Given data:
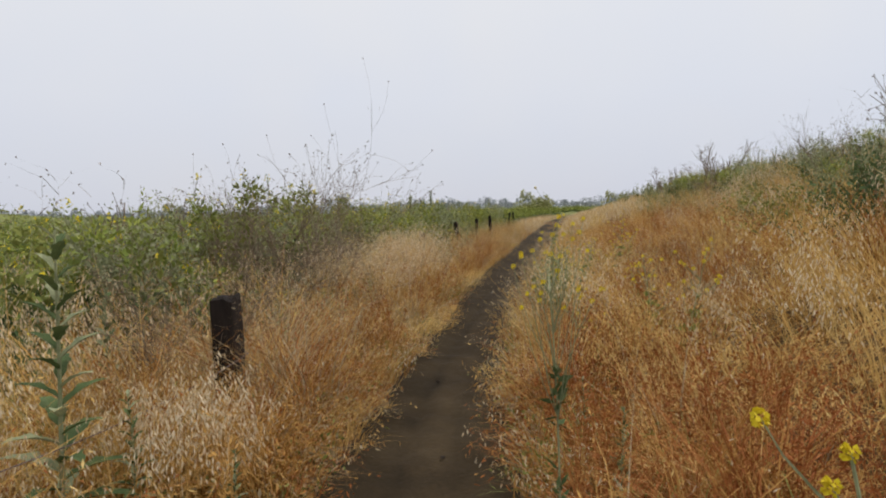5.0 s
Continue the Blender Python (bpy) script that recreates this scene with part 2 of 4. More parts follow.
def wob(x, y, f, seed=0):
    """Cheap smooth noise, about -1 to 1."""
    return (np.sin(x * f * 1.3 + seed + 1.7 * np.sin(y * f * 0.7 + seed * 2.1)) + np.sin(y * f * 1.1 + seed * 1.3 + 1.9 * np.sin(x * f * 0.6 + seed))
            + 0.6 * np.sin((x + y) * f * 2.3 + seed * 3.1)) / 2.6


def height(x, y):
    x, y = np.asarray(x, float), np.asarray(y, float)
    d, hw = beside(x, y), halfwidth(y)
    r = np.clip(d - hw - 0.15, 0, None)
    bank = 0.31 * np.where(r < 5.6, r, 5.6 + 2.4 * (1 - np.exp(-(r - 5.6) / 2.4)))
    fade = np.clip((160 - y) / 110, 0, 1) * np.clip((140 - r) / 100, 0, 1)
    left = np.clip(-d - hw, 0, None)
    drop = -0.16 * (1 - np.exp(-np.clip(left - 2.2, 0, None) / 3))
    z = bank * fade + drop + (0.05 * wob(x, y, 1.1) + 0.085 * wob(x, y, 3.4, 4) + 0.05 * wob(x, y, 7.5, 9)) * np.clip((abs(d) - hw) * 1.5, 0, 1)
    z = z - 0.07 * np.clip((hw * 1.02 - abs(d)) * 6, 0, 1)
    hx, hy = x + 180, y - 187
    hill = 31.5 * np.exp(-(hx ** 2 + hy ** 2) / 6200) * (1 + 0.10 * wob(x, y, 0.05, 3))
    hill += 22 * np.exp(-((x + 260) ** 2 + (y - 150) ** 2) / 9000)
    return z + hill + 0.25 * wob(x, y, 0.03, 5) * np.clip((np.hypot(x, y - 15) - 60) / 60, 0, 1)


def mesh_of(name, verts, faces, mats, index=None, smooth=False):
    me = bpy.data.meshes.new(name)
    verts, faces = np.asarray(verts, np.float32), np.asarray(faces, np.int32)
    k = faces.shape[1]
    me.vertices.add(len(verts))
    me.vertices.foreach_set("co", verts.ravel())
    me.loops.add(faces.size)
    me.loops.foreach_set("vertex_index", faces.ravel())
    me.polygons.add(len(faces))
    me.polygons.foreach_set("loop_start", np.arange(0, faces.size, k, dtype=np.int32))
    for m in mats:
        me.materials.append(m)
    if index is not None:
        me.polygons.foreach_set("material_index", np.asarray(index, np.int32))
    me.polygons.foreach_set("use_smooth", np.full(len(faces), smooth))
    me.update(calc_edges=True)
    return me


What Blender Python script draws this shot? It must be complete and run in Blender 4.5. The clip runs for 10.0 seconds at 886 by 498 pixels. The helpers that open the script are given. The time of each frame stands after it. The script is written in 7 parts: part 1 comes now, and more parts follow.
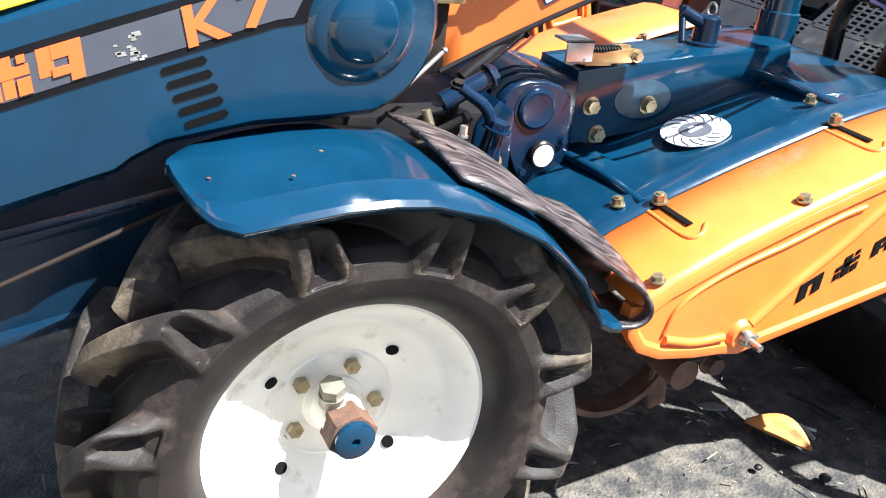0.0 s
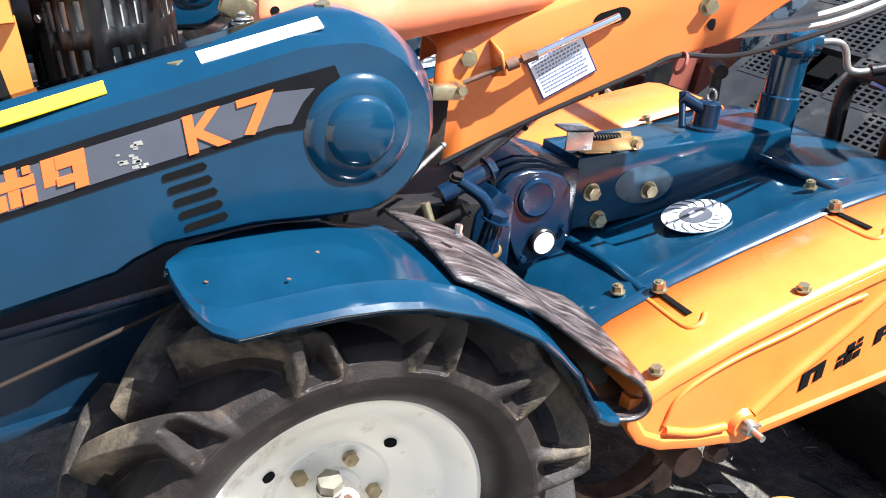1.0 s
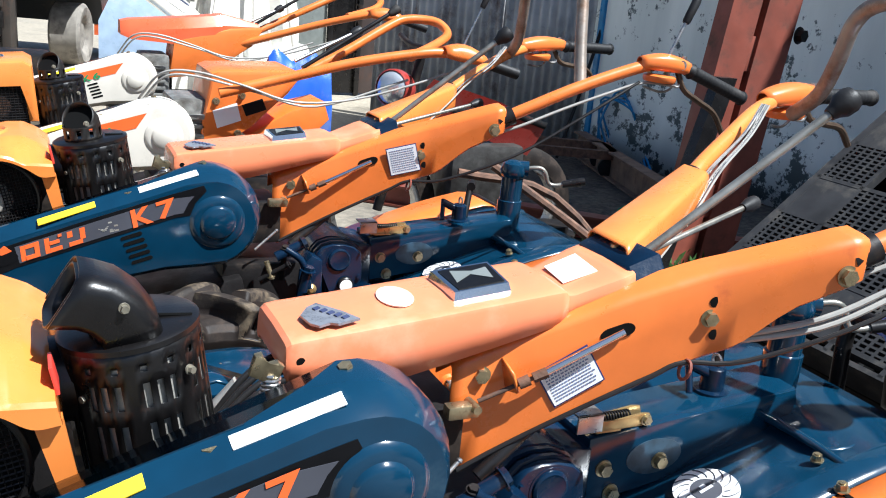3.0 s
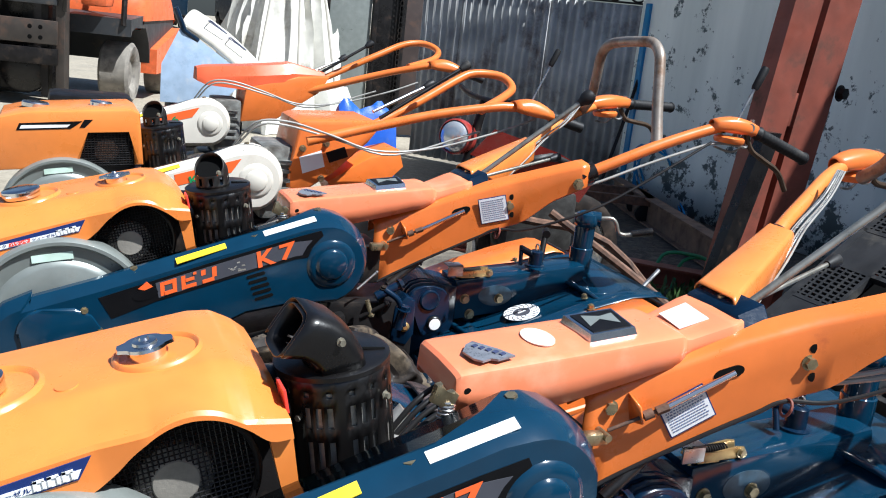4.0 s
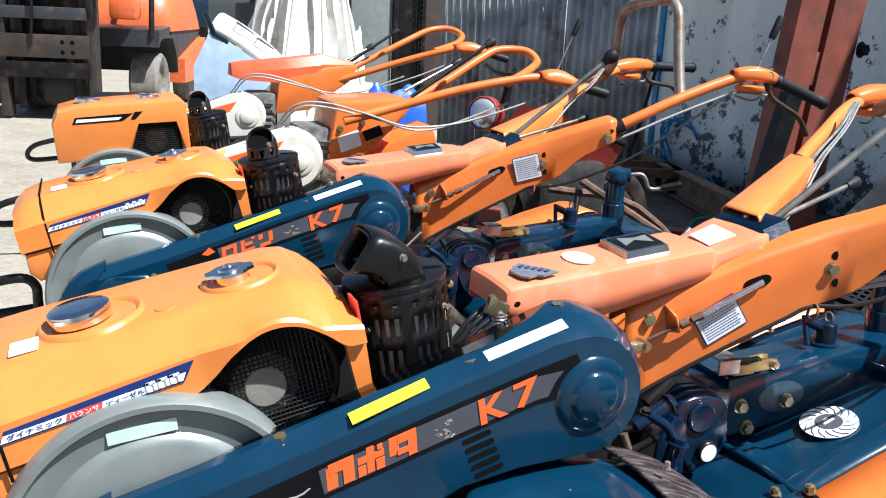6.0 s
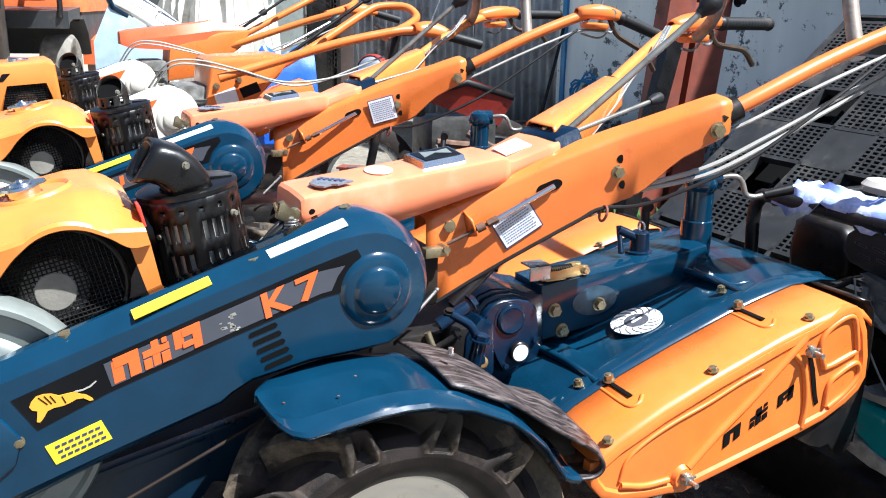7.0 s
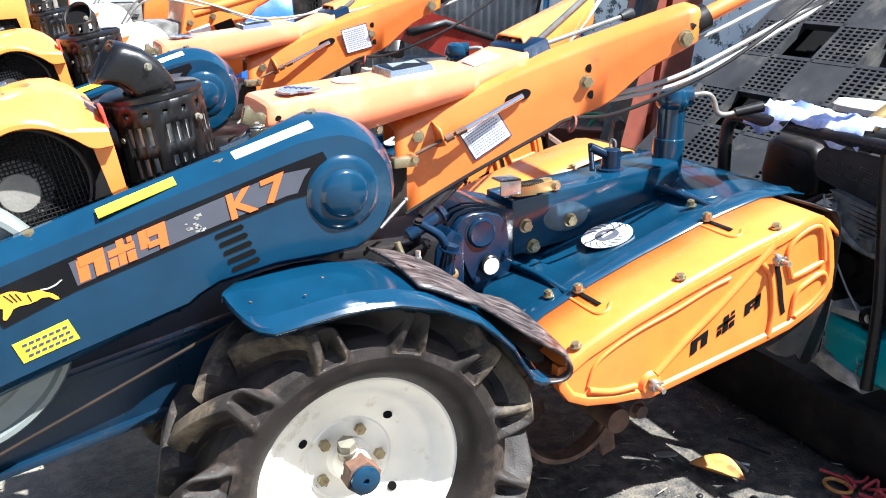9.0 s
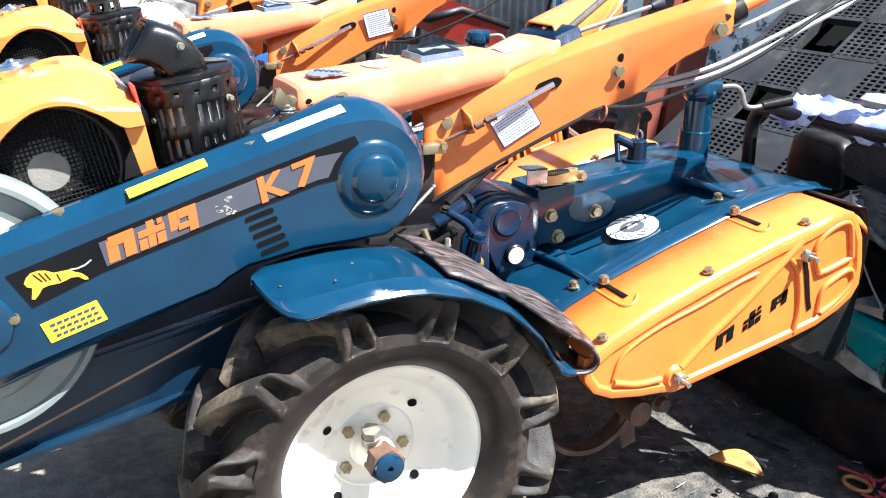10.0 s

What is needed: Output the material word for word, omitting its pictures.

The answer:
5.0 s
Continue the Blender Python (bpy) script that recreates this scene with part 2 of 4. More parts follow.
def wob(x, y, f, seed=0):
    """Cheap smooth noise, about -1 to 1."""
    return (np.sin(x * f * 1.3 + seed + 1.7 * np.sin(y * f * 0.7 + seed * 2.1)) + np.sin(y * f * 1.1 + seed * 1.3 + 1.9 * np.sin(x * f * 0.6 + seed))
            + 0.6 * np.sin((x + y) * f * 2.3 + seed * 3.1)) / 2.6


def height(x, y):
    x, y = np.asarray(x, float), np.asarray(y, float)
    d, hw = beside(x, y), halfwidth(y)
    r = np.clip(d - hw - 0.15, 0, None)
    bank = 0.31 * np.where(r < 5.6, r, 5.6 + 2.4 * (1 - np.exp(-(r - 5.6) / 2.4)))
    fade = np.clip((160 - y) / 110, 0, 1) * np.clip((140 - r) / 100, 0, 1)
    left = np.clip(-d - hw, 0, None)
    drop = -0.16 * (1 - np.exp(-np.clip(left - 2.2, 0, None) / 3))
    z = bank * fade + drop + (0.05 * wob(x, y, 1.1) + 0.085 * wob(x, y, 3.4, 4) + 0.05 * wob(x, y, 7.5, 9)) * np.clip((abs(d) - hw) * 1.5, 0, 1)
    z = z - 0.07 * np.clip((hw * 1.02 - abs(d)) * 6, 0, 1)
    hx, hy = x + 180, y - 187
    hill = 31.5 * np.exp(-(hx ** 2 + hy ** 2) / 6200) * (1 + 0.10 * wob(x, y, 0.05, 3))
    hill += 22 * np.exp(-((x + 260) ** 2 + (y - 150) ** 2) / 9000)
    return z + hill + 0.25 * wob(x, y, 0.03, 5) * np.clip((np.hypot(x, y - 15) - 60) / 60, 0, 1)


def mesh_of(name, verts, faces, mats, index=None, smooth=False):
    me = bpy.data.meshes.new(name)
    verts, faces = np.asarray(verts, np.float32), np.asarray(faces, np.int32)
    k = faces.shape[1]
    me.vertices.add(len(verts))
    me.vertices.foreach_set("co", verts.ravel())
    me.loops.add(faces.size)
    me.loops.foreach_set("vertex_index", faces.ravel())
    me.polygons.add(len(faces))
    me.polygons.foreach_set("loop_start", np.arange(0, faces.size, k, dtype=np.int32))
    for m in mats:
        me.materials.append(m)
    if index is not None:
        me.polygons.foreach_set("material_index", np.asarray(index, np.int32))
    me.polygons.foreach_set("use_smooth", np.full(len(faces), smooth))
    me.update(calc_edges=True)
    return me


What Blender Python script draws this shot? It must be complete and run in Blender 4.5. The clip runs for 10.0 seconds at 886 by 498 pixels. The helpers that open the script are given. The time of each frame stands after it. The script is written in 7 parts: part 1 comes now, and more parts follow.
0.0 s
1.0 s
3.0 s
4.0 s
6.0 s
7.0 s
9.0 s
10.0 s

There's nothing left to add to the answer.